Embanked enclosure, Lissian, Co. Roscommon
Co. Roscommon |
Ringforts
On a north-facing slope in County Roscommon, a circular earthwork sits quietly on an east-west ridge, its southern third swallowed by scrub and overgrowth.
What makes it quietly puzzling is that, despite its considerable complexity, nobody has yet identified where you were supposed to go in. No visible entrance survives anywhere around its circumference, which at its fullest extent measures roughly 79 metres north to south and 77 metres east to west.
The enclosure is not simply a single bank thrown up around a patch of ground. It is a layered construction: a grass-covered interior roughly 44 metres across is ringed by an earthen bank, then a fosse, then a second bank, then a further fosse, and finally a third outer bank curving from the north-east around to the south-west.
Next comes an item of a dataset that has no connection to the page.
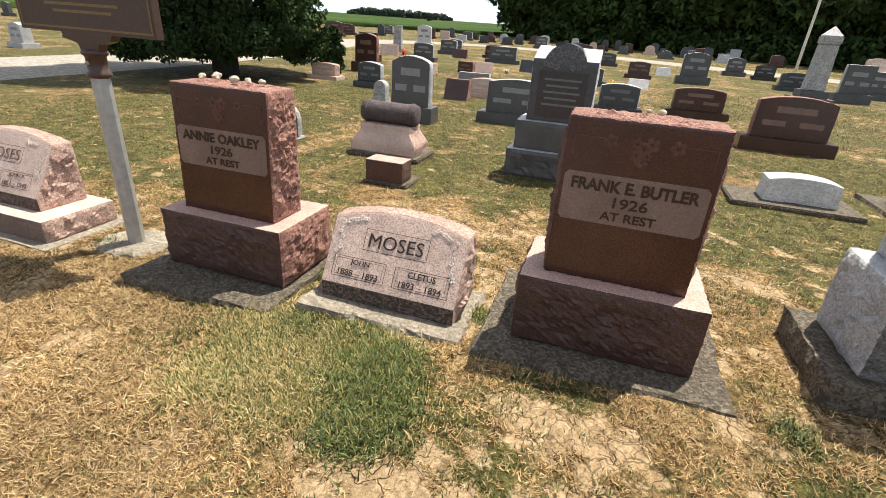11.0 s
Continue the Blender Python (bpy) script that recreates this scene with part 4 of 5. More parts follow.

A fosse, to borrow the older term, is essentially a ditch, usually dug to provide the material for the bank beside it and to reinforce whatever boundary or defensive effect that bank was meant to create. The dimensions here are substantial. The inner fosse alone is between 7.3 and 7.7 metres wide at the top and between 0.9 and 1.8 metres deep externally, figures that suggest a serious investment of labour at some point in the past, even if the interior bank has been worn down to as little as ten centimetres above the surrounding ground in places. About 220 metres to the east, along the same ridge, sits a rath, the common Irish ringfort type usually associated with early medieval settlement and farming, and the proximity of the two monuments raises questions about whether they were related in use or in time, though no firm answer is currently available.
The southern portion of the site is heavily overgrown, which obscures some of the defining features and makes reading the full circuit of banks and ditches difficult on the ground. The northern arc, on the slope facing away from the ridge crest, preserves the clearest profile of the earthworks.